As in the case of the Jerusalem and Golan decisions, there is no reason to expect the United States to come under attack because everyone in the region has long recognized the settlements are a reality, and that Israel’s policy regarding settlements is unaffected by pronouncements of their “illegality.”

As Pompeo put it, “calling the establishment of civilian settlements inconsistent with international law hasn’t worked. It hasn’t advanced the cause of peace.” He was also correct in saying the conflict with the Palestinians is not a judicial issue but one “that can only be solved by negotiations between the Israelis and the Palestinians.”

Implicitly Pompeo also rejected the absurd notion that settlements rather than the obduracy of the Palestinians are the obstacle to peace. This is so easy to prove, it boggles the mind that intelligent people still make this claim. Consider:

  • From 1949 to 1967, when Jews were forbidden to live in the West Bank, the Arabs refused to make peace with Israel.
  • From 1967 to 1977, the Israeli Labor Party established only a few strategic settlements in the territories, yet the Arabs were unwilling to negotiate peace with Israel.
  • In 1977, months after a Likud government committed to greater settlement activity took power, Egyptian president Anwar Sadat went to Jerusalem and later signed a peace treaty with Israel. Incidentally, Israeli settlements existed in the Sinai, and those were removed as part of the agreement with Egypt.
  • One year later, Israel froze settlement building for three months, hoping the gesture would entice other Arabs to join the Camp David peace process — but none would.
  • In 1994, Jordan signed a peace agreement with Israel, and settlements were not an issue; if anything, the number of Jews living in the territories was growing.
  • Between June 1992 and June 1996, under Labor Party-led governments, the Jewish population in the territories grew by approximately 50 percent. This rapid growth did not prevent the Palestinians from signing the Oslo Accords in September 1993 or the Oslo 2 agreement in September 1995.
  • In 2000, Prime Minister Ehud Barak offered to dismantle dozens of settlements, but the Palestinians still would not agree to end the conflict.
  • In August 2005, Israel shattered the mythology of the land for peace formula when it evacuated all of the settlements in the Gaza Strip and four in Northern Samaria only to see an escalation of terror.
  • In 2008, Prime Minister Ehud Olmert offered to withdraw from approximately 94 percent of the West Bank, but the deal was rejected.
  • In 2010, Netanyahu froze settlement construction for 10 months, and the Palestinians refused to engage in negotiations until the period was nearly over. After agreeing to talk, they walked out when Netanyahu refused to prolong the freeze.

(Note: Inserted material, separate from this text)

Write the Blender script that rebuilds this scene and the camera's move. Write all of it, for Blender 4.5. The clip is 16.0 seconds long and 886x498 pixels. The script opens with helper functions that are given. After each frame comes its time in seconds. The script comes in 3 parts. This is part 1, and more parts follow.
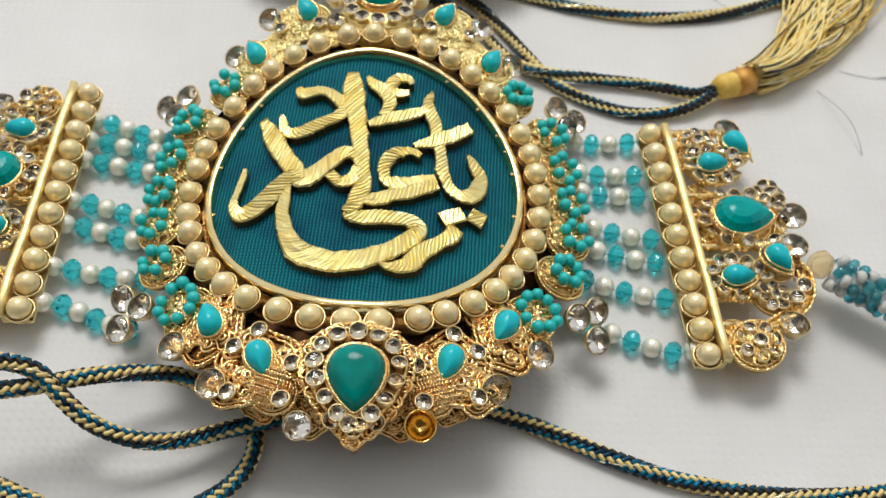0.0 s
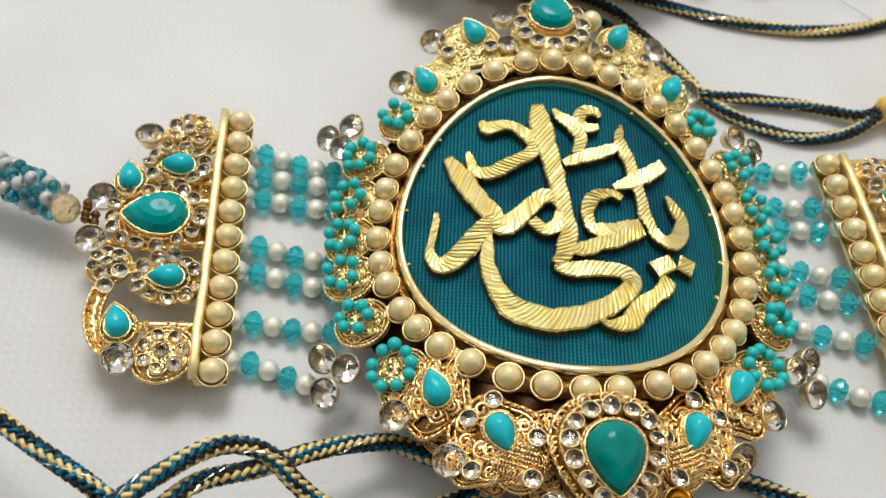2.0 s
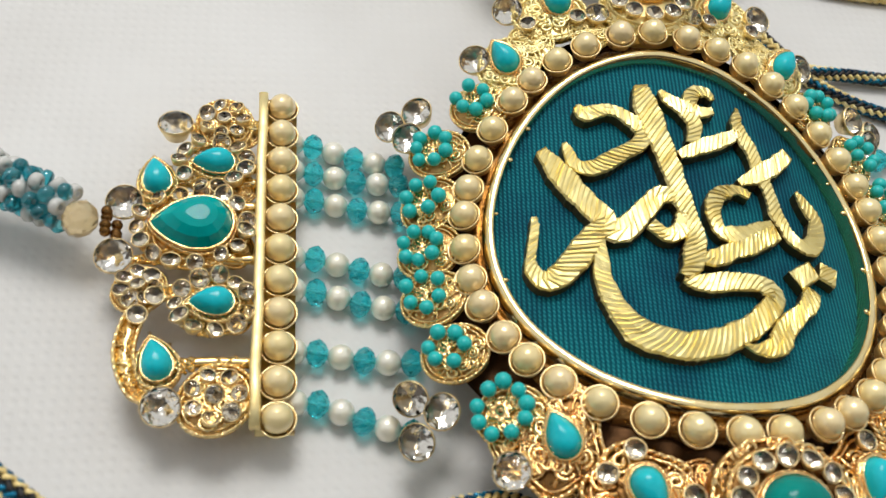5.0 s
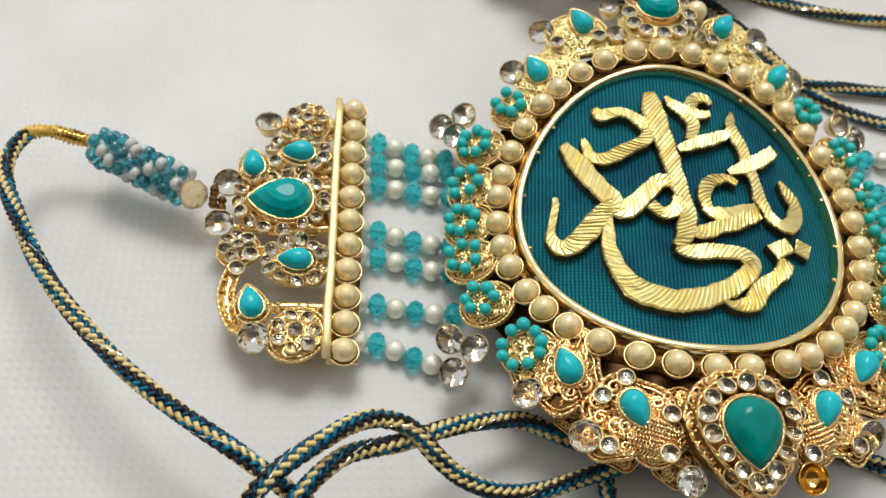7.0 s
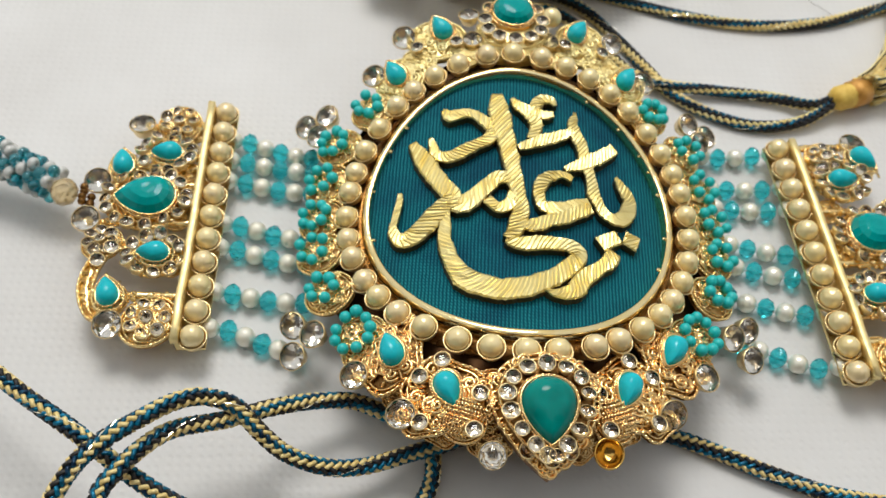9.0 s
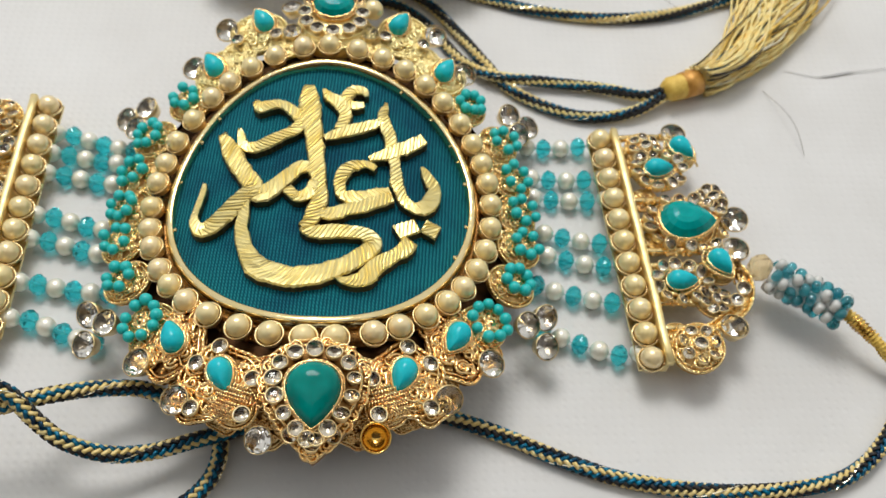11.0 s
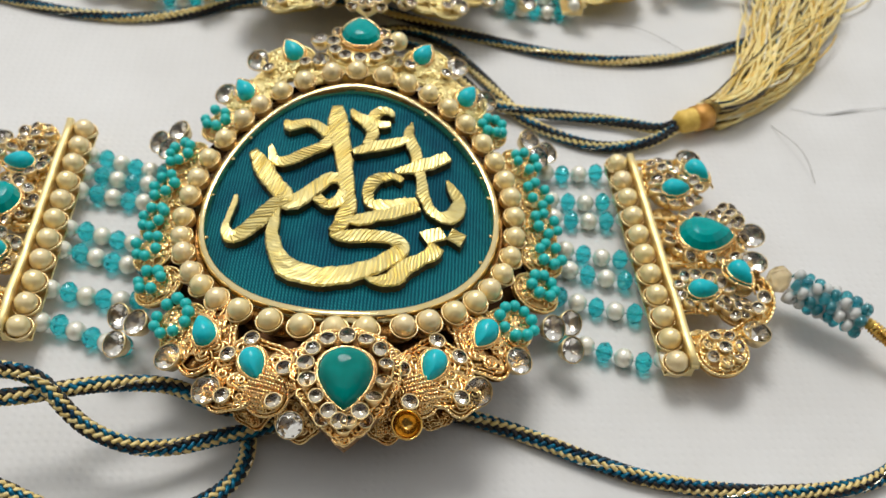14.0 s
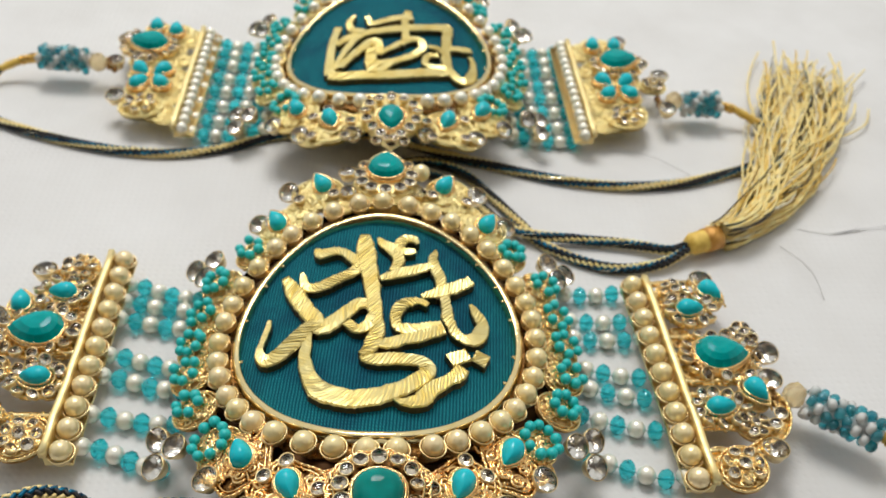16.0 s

The US decision is another important step toward disabusing the Palestinians of the idea that they can persuade the international community to force Israel to capitulate to their demands to withdraw to the 1967 borders. They had been given renewed hope by Obama and, unfortunately, the response of several Democratic candidates for president will keep it alive.

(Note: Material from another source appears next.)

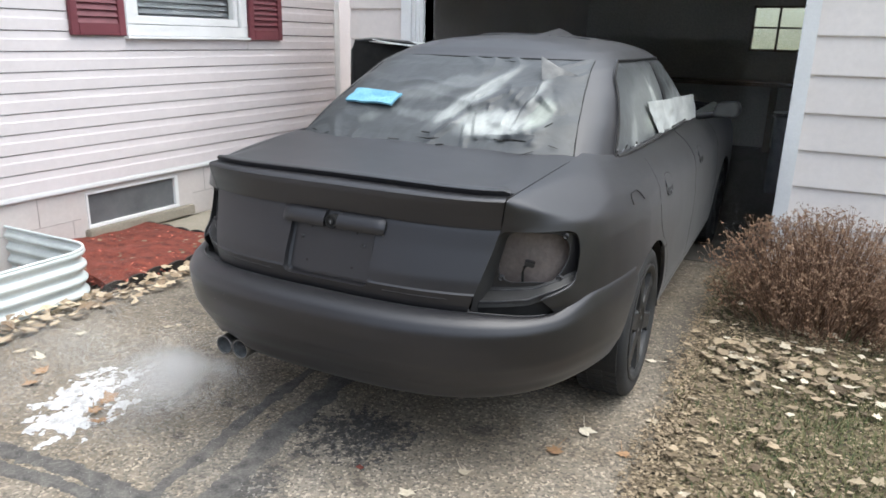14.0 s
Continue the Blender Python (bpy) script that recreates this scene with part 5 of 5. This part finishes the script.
# red mulch
bed = [[np.array([x, y, 0.035 + 0.018 * noise.noise(Vector((x * 5, y * 5, 2.0))) - 0.03 * max(0.0, (x + 2.1) / 0.12)]) for x in np.linspace(-2.835, -1.985, 34)] for y in np.linspace(0.52, 1.50, 40)]
tagged(part("mulch_bed", shell(np.array(bed), 0.04), MULCH_BED), "bed of red-dyed wood mulch", "mulch", "", "structure")
rng = random.Random(17)
verts, faces = [], []
for k in range(3600):
    x, y = rng.uniform(-2.82, -1.99), rng.uniform(0.53, 1.49)
    z = rng.uniform(0.036, 0.056) + 0.018 * noise.noise(Vector((x * 5, y * 5, 2.0))) - 0.03 * max(0.0, (x + 2.1) / 0.12)
    L, w, h = rng.uniform(0.014, 0.050), rng.uniform(0.005, 0.014), rng.uniform(0.002, 0.006)
    R = Euler((rng.uniform(-0.8, 0.8), rng.uniform(-0.6, 0.6), rng.uniform(0, 6.28))).to_matrix()
    base = len(verts)
    for sx, sy, sz in ((-1, -1, -1), (1, -0.7, -1), (1, 0.6, -1), (-1, 1, -1), (-0.9, -0.8, 1), (0.9, -0.5, 1), (0.8, 0.5, 1), (-0.8, 0.8, 1)):
        q = R @ Vector((sx * L, sy * w, sz * h))
        verts.append((x + q.x, y + q.y, z + q.z))
    faces += [tuple(base + i for i in f) for f in ((0, 3, 2, 1), (4, 5, 6, 7), (0, 1, 5, 4), (1, 2, 6, 5), (2, 3, 7, 6), (3, 0, 4, 7))]
me = bpy.data.meshes.new("mulch")
me.from_pydata(verts, [], faces)
tagged(part("mulch", me, MULCH), "red-dyed wood mulch chips", "mulch", "", "stuff")
edging = thing("garden_edging", "black scalloped plastic edging round the mulch bed", "edging")
scallop = prism([(-0.075, -0.06)] + [(0.075 * math.cos(a), 0.055 + 0.030 * math.sin(a)) for a in np.linspace(math.pi, 0, 9)] + [(0.075, -0.06)], -0.008, 0.008)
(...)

As I’ve written before, the issue is likely moot given the number and geographic location of the Jewish communities. Israel is not going to forcefully evacuate well over 100,000 Jews from their homes as they painfully did the 9,000 in Gaza. Moreover, given the administration’s position, it is likely a second Trump term would see the population of the disputed territory continue to grow and potentially reach 500,000 (it is now roughly 450,000).

The Palestinians are predictably having a tantrum, but the US decision should be a wake-up call that time is not, as they think, on their side. The longer they refuse to negotiate peace, the less likely they will achieve any form of independence in any part of the West Bank.